Here is a true-life story of a B2B Healthcare SaaS (software as a service) company with three sales teams over 18 months. 

The account management team – staffed with talent from hospital marketing departments, not software sales – closed 70% of the company’s recurring annual revenue through contract renewals. 

The business development team – staffed by several entrepreneurial company founders – helped close the remaining 30% of contract renewals and added 30% of non-recurring revenue in those 18 months. 

The new business sales team – staffed by top sales performers from other industries armed with warm leads from business development – closed exactly zero new customers in the same 18-month timeframe. 

The difference between these teams wasn’t sales skills or experience. The successful teams aligned their sales process with how their buyers wanted to buy the SaaS product. They adapted their sales process to align with each buyer to build relationships, earn trust, and move deals through an Agile Sales Pipeline. 

Let’s break down the Agile Sales Pipeline concept and how to align it with your buyer’s journey. 

What is an Agile Sales Pipeline? 

The Agile Sales Pipeline is an adaptive sales process that directly aligns with the way your customer wants to purchase your product or service. The number of steps in the process varies depending on the complexity of each deal. The flexibility to synchronize the Agile Sales Pipeline to the buyer’s journey empowers sales team members to iterate quickly, building relationships that identify and meet customer’s needs throughout the sales cycle. 

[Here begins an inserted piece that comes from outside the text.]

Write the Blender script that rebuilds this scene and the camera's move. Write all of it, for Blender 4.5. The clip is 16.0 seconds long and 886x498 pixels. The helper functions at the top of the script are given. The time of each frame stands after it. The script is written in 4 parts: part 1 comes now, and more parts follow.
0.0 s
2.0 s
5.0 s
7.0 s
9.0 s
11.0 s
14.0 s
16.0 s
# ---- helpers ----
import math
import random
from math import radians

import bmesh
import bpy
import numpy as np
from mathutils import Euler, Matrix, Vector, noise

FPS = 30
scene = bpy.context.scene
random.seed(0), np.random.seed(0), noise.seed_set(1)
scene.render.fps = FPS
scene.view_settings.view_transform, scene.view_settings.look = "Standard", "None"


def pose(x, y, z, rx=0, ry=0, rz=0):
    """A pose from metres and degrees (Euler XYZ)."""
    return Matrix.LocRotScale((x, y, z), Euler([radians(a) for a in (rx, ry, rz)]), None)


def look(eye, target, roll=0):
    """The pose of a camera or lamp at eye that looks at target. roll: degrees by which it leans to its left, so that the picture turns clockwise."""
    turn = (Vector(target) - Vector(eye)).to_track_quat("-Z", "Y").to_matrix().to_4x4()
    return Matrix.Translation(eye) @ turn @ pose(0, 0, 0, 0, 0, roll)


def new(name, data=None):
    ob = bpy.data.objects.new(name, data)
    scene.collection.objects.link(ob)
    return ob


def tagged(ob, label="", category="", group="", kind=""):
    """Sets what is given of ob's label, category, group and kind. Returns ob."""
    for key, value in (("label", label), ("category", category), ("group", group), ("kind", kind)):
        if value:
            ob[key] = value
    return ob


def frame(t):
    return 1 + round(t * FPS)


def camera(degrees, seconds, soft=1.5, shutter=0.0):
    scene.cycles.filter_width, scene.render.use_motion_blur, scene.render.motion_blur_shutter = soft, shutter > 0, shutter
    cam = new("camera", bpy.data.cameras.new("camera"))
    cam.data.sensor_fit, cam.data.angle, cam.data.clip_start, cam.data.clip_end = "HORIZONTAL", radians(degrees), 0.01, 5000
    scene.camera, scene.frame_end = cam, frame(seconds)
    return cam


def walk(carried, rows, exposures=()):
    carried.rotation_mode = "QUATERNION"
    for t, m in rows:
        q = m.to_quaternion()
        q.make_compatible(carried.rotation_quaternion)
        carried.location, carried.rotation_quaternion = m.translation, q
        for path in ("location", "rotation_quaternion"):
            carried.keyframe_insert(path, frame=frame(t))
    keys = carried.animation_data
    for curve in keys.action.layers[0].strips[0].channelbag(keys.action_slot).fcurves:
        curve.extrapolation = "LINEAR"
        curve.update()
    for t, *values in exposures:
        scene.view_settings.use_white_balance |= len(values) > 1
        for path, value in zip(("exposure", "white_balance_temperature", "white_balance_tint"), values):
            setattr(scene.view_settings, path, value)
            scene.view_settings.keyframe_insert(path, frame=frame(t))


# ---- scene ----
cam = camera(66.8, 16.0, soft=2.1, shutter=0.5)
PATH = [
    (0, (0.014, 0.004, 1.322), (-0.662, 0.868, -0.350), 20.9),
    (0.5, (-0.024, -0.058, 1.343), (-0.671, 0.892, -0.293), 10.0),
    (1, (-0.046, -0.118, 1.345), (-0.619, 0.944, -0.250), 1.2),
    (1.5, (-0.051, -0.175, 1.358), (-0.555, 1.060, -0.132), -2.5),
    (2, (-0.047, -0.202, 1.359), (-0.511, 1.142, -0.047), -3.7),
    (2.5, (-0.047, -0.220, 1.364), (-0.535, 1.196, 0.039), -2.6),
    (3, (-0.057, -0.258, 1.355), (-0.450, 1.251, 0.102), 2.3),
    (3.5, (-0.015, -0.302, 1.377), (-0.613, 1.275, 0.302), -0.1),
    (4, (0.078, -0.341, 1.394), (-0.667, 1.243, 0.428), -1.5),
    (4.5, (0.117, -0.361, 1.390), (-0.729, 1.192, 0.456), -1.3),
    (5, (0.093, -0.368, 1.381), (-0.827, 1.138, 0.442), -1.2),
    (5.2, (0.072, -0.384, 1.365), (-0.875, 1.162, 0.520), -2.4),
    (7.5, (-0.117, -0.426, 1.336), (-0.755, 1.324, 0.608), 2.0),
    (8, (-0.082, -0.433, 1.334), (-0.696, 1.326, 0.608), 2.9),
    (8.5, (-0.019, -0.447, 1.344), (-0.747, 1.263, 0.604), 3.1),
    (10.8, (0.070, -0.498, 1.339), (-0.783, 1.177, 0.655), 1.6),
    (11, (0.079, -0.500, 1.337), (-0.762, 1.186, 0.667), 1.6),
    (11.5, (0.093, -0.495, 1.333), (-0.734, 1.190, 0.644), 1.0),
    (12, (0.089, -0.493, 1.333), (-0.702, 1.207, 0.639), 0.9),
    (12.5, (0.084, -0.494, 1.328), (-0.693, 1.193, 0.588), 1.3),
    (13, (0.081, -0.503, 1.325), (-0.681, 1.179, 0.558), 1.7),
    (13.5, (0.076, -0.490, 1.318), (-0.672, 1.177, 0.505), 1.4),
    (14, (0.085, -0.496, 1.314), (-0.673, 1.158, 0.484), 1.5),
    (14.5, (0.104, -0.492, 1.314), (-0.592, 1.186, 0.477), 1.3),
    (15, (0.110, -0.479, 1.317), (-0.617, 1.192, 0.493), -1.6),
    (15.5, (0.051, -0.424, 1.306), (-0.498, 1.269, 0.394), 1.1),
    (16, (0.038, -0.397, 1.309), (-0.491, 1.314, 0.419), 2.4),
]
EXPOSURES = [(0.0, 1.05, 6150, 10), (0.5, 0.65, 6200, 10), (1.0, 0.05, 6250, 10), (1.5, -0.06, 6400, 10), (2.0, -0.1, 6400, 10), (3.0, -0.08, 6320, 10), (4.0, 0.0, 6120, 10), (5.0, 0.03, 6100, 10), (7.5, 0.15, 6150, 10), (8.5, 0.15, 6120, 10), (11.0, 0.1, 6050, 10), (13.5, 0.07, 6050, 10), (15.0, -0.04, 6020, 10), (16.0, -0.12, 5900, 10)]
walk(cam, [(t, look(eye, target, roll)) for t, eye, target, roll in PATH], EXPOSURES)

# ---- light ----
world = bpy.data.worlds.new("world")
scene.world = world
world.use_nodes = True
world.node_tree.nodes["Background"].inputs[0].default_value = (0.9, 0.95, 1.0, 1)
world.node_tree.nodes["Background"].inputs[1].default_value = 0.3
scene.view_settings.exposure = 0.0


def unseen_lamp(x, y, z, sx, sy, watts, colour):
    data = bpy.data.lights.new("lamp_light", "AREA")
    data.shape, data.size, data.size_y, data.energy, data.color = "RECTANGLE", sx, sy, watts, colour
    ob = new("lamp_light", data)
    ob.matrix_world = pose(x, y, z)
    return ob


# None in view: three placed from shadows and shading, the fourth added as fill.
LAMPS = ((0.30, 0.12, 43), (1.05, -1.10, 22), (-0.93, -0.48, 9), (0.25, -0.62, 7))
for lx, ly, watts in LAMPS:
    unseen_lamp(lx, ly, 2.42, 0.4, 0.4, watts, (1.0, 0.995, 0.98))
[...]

A recent Gartner study found that while there are six distinct phases of the typical B2B sales pipeline, the actual buyer’s journey looks more like a labyrinth than a straight line. Some buyers skip certain stages only to return to them out of order later. Others revisit phases in loops until they feel confident they are making the right decision. The amount of information available to the modern B2B customers allows many to make competitive comparisons without engaging sales teams until late in the process. The Agile Sales Pipeline will enable sales teams to apply the Agile Sales Mindset to the sales process, adapting it to each customer’s needs. 

How to Create an Agile Sales Pipeline  

Start with Discovery 

The Agile Sales Pipeline always starts with the Discovery phase. The Discovery phase allows sales team members to build a customer relationship through emotional intelligence, empathy, and respect. We learn about customer needs, pain points, their company’s decision-making structure, and their company’s procurement process through that relationship. It is impossible to adapt the Agile Sales Pipeline to the Buyer’s Journey without discovering what that journey is. 

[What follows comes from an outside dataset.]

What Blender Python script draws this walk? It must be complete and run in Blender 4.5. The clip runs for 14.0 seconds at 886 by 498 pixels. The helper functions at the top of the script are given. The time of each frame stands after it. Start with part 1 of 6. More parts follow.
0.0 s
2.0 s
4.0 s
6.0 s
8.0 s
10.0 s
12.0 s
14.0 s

Analyze Data from Your Existing Pipeline to Discover the Buyer’s Journey 

Next, gather any data you have from your CRM about the existing sales pipeline, including the time to complete each step, events that caused taking steps backward in the process, and win-loss reports. Analyze this data and identify any unnecessary steps or redundancies. Look for data pointing to pipeline steps that put extra strain on your sales team or customers. Identify situations where pipeline steps looped through regularly. Create user stories for each Buyer’s Journey scenario you uncover. 

Gather Feedback from the Sales Team 

It is also vital to meet with your sales team and get feedback. Ask your team members what is working best and what needs to change. What are they hearing from their customers and prospects saying about the sales process? Don’t worry about terminology or industry-specific items at this point. The end goal of this step is to create user stories that describe what sales professionals and customers experience and break your current pipeline down into its most simple form. 

Segment the Buyer’s Journey for Your Customers 

The fourth step is to review the buyer’s journey for all of the different customer segments you serve. For example, if you have both business and individual buyers, you will need a buyer’s journey for each. You may also have a different buyer’s journey, depending on the customer’s industry. Separate lines of business require unique Agile Sales Pipelines. Reviewing past deals is an excellent place to start, but you also need to speak directly with your customers. You can accomplish this through one-on-one meetings or focus groups. Use these collaborative conversations to create user stories to drive the creation of Agile Sales Pipelines. 

Compare Your Current Pipeline and the Buyer’s Journey 

The fifth step is to identify where the user stories you have gathered align with your current process. You will compare these with your existing pipeline to determine what is missing and where improvements are needed. The goal of this step is to uncover where the misalignments are in the two different processes. 

Create Your Agile Sales Pipeline 

The final step is to bring your findings from the above steps to create your Agile Sales Pipeline. It is helpful to remember that all documentation, measurement, reporting, and CRM workflow needs to have the flexibility and adaptiveness that Agile Sales Pipelines require. 

Closing 

Taking an agile approach to your sales pipeline by aligning it with your buyer’s journey has real benefits in the ever-changing competitive business environment. Quickly responding to a customer’s buyer journey is more crucial now than ever before to create long-standing relationships.